Xu Hanfei, Chief Bond Analyst with Guotai Junan Securities, claimed softer demand in the property sector and a slump in property investment have imposed an increasingly worsening drag on the broader economy.

"Loosening the constraints on home lending to a certain extent can release pent-up demand and boost the struggling sector," Xu wrote in a research note.

Spurred by the new policy, transactions of home purchases have rebounded. According to a report from the China Index Academy, there has been a conspicuous rebound in home purchase deals since the new lending policy was released on September 30. From October 6-12, 33 out of the 41 cities monitored saw month-on-month increases in home purchases. First-tier cities are leading the rebound in sold floor space by increasing 101.6 percent compared to the week before.

According to a report from the China Index Academy, compared to the removal of home purchasing curbs, credit loosening will play a larger role in boosting the cooling property market. Some property developers even planned to raise prices after the new policy was introduced.

"It will take some time for the effects of the new policy to kick in, because some home buyers are still very cautious. Therefore it's too early to raise home prices," said Huang Yu, Executive Vice President of the China Index Academy.

On the other side of the equation, experts say the maximum 30-percent discount on home loan rates will not reach many borrowers in practice as most banks are reluctant to offer large discounts on mortgages for fear of hurting their earnings.

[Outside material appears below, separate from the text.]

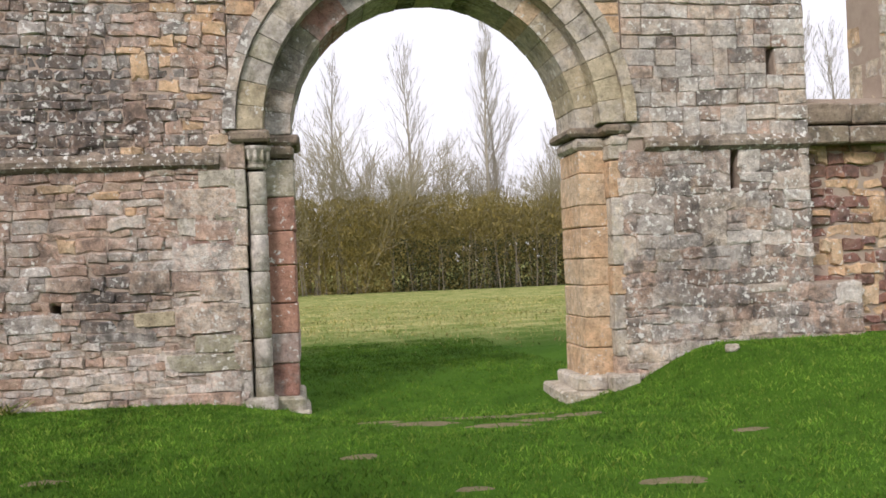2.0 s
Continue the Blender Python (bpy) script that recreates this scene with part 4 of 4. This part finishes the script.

"In the second half of 2008, banks were willing to offer 30-percent discounts on home loan rates because they were able to attract deposits at very low prices. But great changes have taken place over the past six years. The boom in Internet finance services has forced banks to launch high-yield money management products to attract deposits, pushing up financial costs in banks. If they continue to offer 30-percent discounts to home buyers, they will be operating at a loss," said Yi Xianrong, a researcher with the Institute of Finance and Banking under the Chinese Academy of Social Sciences.